Литмир - Электронная Библиотека

- Иван Дмитриевич, я когда вижу ямку, падаю, - оправдывался Ширшов. Но под укоризненным взглядом начальника тушевался и конфузливо заключал: - Хорошо, я больше не буду.

Часто они по очереди заходили в комнаты участников перелета, жадно слушая неиссякаемые рассказы летчиков и полярников о различных, кажущихся фантастическими случаях жизни.

- Нам вместе ходить нельзя, невыгодно, - объяснял Кренкель. - Гораздо рентабельней слушать вас по одиночке. На полюсе пополнять свой запас не придется. Но если каждый из нас расскажет то, что слышал, хватит на целый год.

Иногда за ужином они обсуждали перспективы [80] своей работы, намечали, куда их может вынести дрейф льда. Законы дрейфа ледовых массивов центрального Полярного бассейна неизвестны. Может быть, льды вынесут отважную четверку к берегам Канады, может быть, к Чукотке, а может быть, и к берегам Гренландии.

- Эх, - мечтал Папанин, - если бы нас занесло в район недоступности! Как бы много получила советская наука.

- А не страшно? - спросил, улыбаясь, Водопьянов. - Снимать-то оттуда будет трудно.

Папанин приготовился отвечать, но его опередил бортмеханик Гинкин.

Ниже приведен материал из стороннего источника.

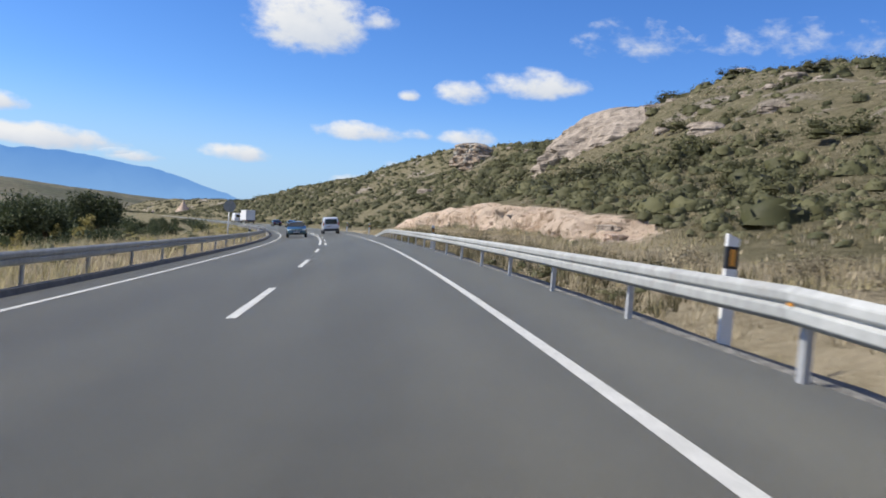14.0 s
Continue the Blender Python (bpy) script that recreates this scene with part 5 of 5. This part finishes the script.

- Меня сюда направили из военной части, - сказал он. - Помню, вызвал меня командир и спросил, хочу ли я отправиться в большую экспедицию, но предупредил, что ее участники рискуют головой. Тут я пришел в полное недоумение. Что это за место в Советском Союзе, где можно голову потерять? Нет такого места!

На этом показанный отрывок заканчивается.